Vodafone Australia admits to misleading carrier billing service
After an Australian Competition and Consumer Commission (ACCC) investigation, Vodafone Australia has admitted misleading consumers through its third-party Direct Carrier Billing (DCB) service.
July 16, 2019
After an Australian Competition and Consumer Commission (ACCC) investigation, Vodafone Australia has admitted misleading consumers through its third-party Direct Carrier Billing (DCB) service.
The investigation looked into transactions made between 1 January 2013 to 1 March 2018, though it is most likely Vodafone broke the rules upon the introduction of an Australian Securities and Investments Commission Act in 2015.
“Through this service, thousands of Vodafone customers ended up being charged for content that they did not want or need, and were completely unaware that they had purchased,” said ACCC Chair Rod Sims. “Other companies should note, money made by misleading consumers will need to be repaid.”
The service was first introduced in January 2013 allowing customers to purchase digital content from third party developers such as games, ringtones and apps, with charges being applied to pre-paid and post-paid accounts.
The issue which Vodafone seems to be facing is the service was automatically applied to customer accounts, with purchases being made with one or two clicks. As the customer was not suitably informed, the service has been deemed to be misleading.
Vodafone has already begun the process of contacting impacted customers and will be offering refunds where appropriate. The telco has phased out the majority of the service already, owing to an increasing number of complaints during 2014 and 2015.
While a final judgment has not been released just yet, a confirmation and fine will likely follow in the next couple of weeks, other Australian telcos have been found guilty of the same offence. Both Telstra and Optus have been fined AUS$10 million for their own misleading carrier billing services.
Although it is hardly rare for a telco to be found on the wrong side of right, especially in Australia where the ACCC seems to be incredibly proactive, such instances will create a negative perception at the worst time for the telcos.

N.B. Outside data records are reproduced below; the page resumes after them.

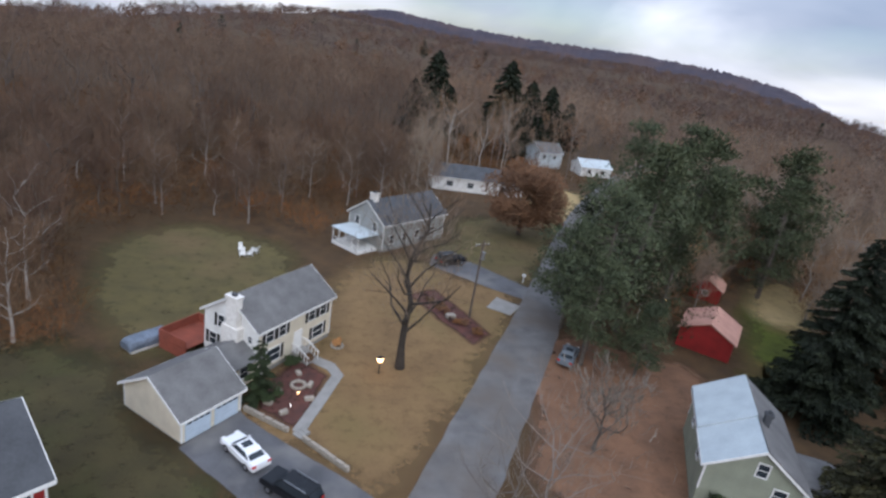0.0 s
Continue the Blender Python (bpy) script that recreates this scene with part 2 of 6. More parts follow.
M_MULCH = mat("red_mulch", (0.115, 0.045, 0.034), (0.058, 0.03, 0.025), 0.9, 0.95, 0.8, 8, world=True)
M_STONE = mat("pale_stone", (0.38, 0.335, 0.275), (0.21, 0.185, 0.15), 1.6, 0.9, 0.6, 6)
M_TRACK = mat("worn_gravel", (0.25, 0.22, 0.175), (0.15, 0.13, 0.10), 1.2, 0.95, 0.5, 8, world=True)
M_BARK = mat("grey_bark", (0.15, 0.125, 0.10), (0.07, 0.058, 0.05), 1.2, 0.95, 0.8, 9)
M_BARKDARK = mat("dark_bark", (0.055, 0.045, 0.036), (0.028, 0.024, 0.02), 1.2, 0.95, 0.8, 9)
M_BIRCH = mat("white_bark", (0.40, 0.36, 0.30), (0.19, 0.165, 0.14), 1.4, 0.85, 0.4, 5)
M_TWIG = mat("twigs", (0.3, 0.236, 0.176), (0.135, 0.097, 0.068), 0.22, 0.95, 0, 5, island=0.35, world=True, c3=(0.26, 0.148, 0.076), big=0.05)
M_TWIGPALE = mat("pale_twigs", (0.28, 0.245, 0.205), (0.15, 0.125, 0.10), 0.4, 0.95, 0, 5, island=0.5, world=True)
# distance haze is put into this violet-brown woods colour
M_RIDGE = mat("haze_tinted_ridge_woods", (0.058, 0.047, 0.060), (0.036, 0.031, 0.043), 0.02, 0.95, 0, 5, world=True, c3=(0.068, 0.047, 0.05), big=0.006)
M_BRUSH = mat("brush", (0.17, 0.09, 0.036), (0.068, 0.038, 0.017), 0.3, 0.95, 0, 6, island=0.4, world=True, c3=(0.225, 0.092, 0.03), big=0.07)
M_SPRUCE = mat("spruce_needles", (0.03, 0.038, 0.017), (0.012, 0.016, 0.009), 0.5, 0.9, 0, 7, island=0.5, world=True)
M_SPRUCE2 = mat("olive_spruce_needles", (0.078, 0.07, 0.027), (0.026, 0.026, 0.012), 0.5, 0.9, 0, 7, island=0.5, world=True)
M_PINE = mat("pine_needles", (0.095, 0.108, 0.05), (0.042, 0.052, 0.026), 0.4, 0.9, 0, 7, island=0.5, world=True)
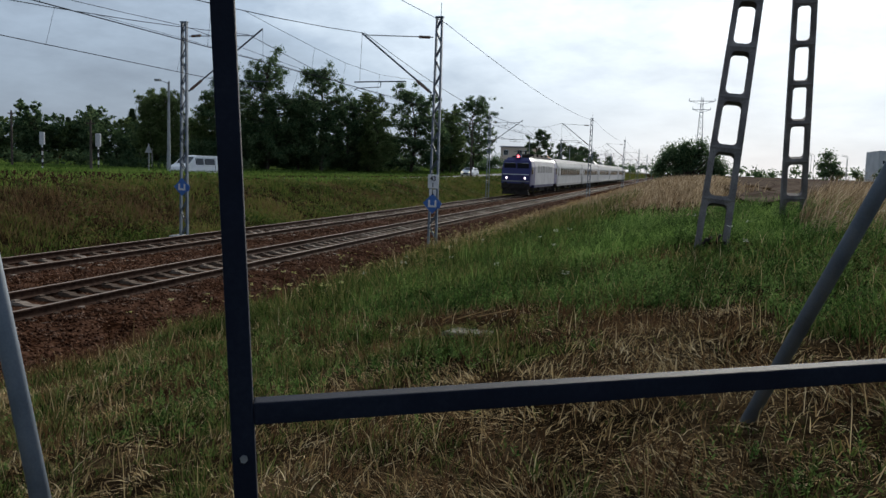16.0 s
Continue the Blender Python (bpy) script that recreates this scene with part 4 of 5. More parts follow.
far_broad = [broad_tree(8.6, 8.0, 400, leaves=5500, low=0.05, card=0.24, label="dark leafy tree at the edge of the far wood", group="far trees"), broad_tree(7.4, 7.0, 410, "leaf_pale", leaves=5000, low=0.04, card=0.24, label="green leafy tree at the edge of the far wood", group="far trees")]
cons = [conifer(9.6, 7.2, 200, "dark green spruce at the edge of the far wood"), conifer(11.2, 6.6, 201, "tall dark green spruce at the edge of the far wood")]
g = np.random.default_rng(9)
edge_trees = cons + far_broad
placed = set()
for i in range(104):
    u = i / 103
    tx, ty = -235 + 165 * u + g.uniform(-6, 6), 82 + 62 * u + g.uniform(-9, 12)
    k = int(g.choice(4, p=(0.10, 0.06, 0.48, 0.36)))
    s = g.uniform(0.85, 1.22) * (0.78 if k < 2 else 1.0)
    if k in placed:
        c = copy_thing(edge_trees[k], pose(tx, ty, float(ground_z(tx, ty)), 0, 0, g.uniform(0, 360)))
    else:
        c = put(edge_trees[k], tx, ty)
        placed.add(k)
    c.scale = (s, s, s)
# lower mixed wood in front of and between them
blobs = [((-250 + 200 * u + g.uniform(-3, 3), 74 + 74 * u + g.uniform(-4, 10), g.uniform(0.4, 7.6)), g.uniform(1.4, 2.5)) for u in np.linspace(0, 1, 130) for _ in range(6)]
wood = raw("far_wood", leaf_cloud(84000, blobs, 0.32, 78), np.arange(336000), "needle", [4] * 84000)
tagged(wood, "dark mixed far wood behind the meadow", "wood", kind="stuff")
blobs = [((-190 + 140 * u + g.uniform(-3, 3), 70 + 14 * u + g.uniform(-3, 3), 1.0 + g.uniform(0.2, 1.3)), g.uniform(0.7, 1.5)) for u in np.linspace(0, 1, 110) for _ in range(2)]
scrub = raw("roadside_scrub", leaf_cloud(22000, blobs, 0.2, 79), np.arange(88000), "needle", [4] * 22000)
tagged(scrub, "low dark scrub along the road before the wood", "shrubs", kind="stuff")


def bush(name, blobs, n, card, mat, label, seed, category="bush"):
    ob = thing(name, label, category)
    bm = bmesh.new()
    for k, (c, r) in enumerate(blobs):
        rod((blobs[0][0][0] + 0.2 * (k % 3), blobs[0][0][1], float(ground_z(c[0], c[1])) - 0.3), c, 0.09, 6, 0.03, bm=bm)
    part("stems", bm, "bark", ob)
    crown("crown", leaf_cloud(n, blobs, card, seed), mat, ob)
    return ob


def clump(cx, cy, wx, h, n, seed, base=None):
    g = np.random.default_rng(seed)
    z0 = float(ground_z(cx, cy)) if base is None else base
    out = []
    for _ in range(n):
        u = g.uniform(-1, 1)
        top = h * math.sqrt(max(0.06, 1 - u * u * 0.9))
        out.append(((cx + u * wx / 2 * 0.85, cy + g.uniform(-1.5, 1.5), z0 + g.uniform(0.15, 0.78) * top), g.uniform(0.13, 0.24) * h))
    return out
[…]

In an era when the telcos are searching for additional revenues, carrier billing initiatives are an excellent option. Assuming of course the telcos don’t mess it up.
The digital economy is becoming increasingly embedded in today’s society though there are still many consumers who will begrudgingly hand over credit card details to companies with whom they are not familiar. This mistrust with digital transactions could potentially harm SMEs while providing more profit for the larger players who have established reputations on the web.
In this void of trust and credibility, the telcos have an opportunity to step in and play the intermediately as a trusted organization; how many people have an issue with handing credit card information over to a telco?
There are plenty of examples of this theory in practice; Amazon or eBay are the most obvious and most successful. These are online market places which allow the flow of goods and cash between two parties who may not have had a prior relationship. The consumer might have an issue paying Joe Bloggs Ltd. as there is little credibility, though many trust the likes of Amazon and eBay, allowing the third party to manage the transaction and take a small slice of the pie.
Carrier billing can be an excellent opportunity to add value to a growing digital ecosystem, using the consumer trust in the telcos to drive opportunities for those businesses which want to grow online. However, should there be a perception that the telcos do not act responsibly with a customers’ bill, this opportunity will dry out very quickly.
Aside from costing Vodafone a couple of million dollars, this also dents the credibility of the telco (and overall industry by association). This example suggests it is just as risky purchasing goods through the telco as it is an unknown supplier online.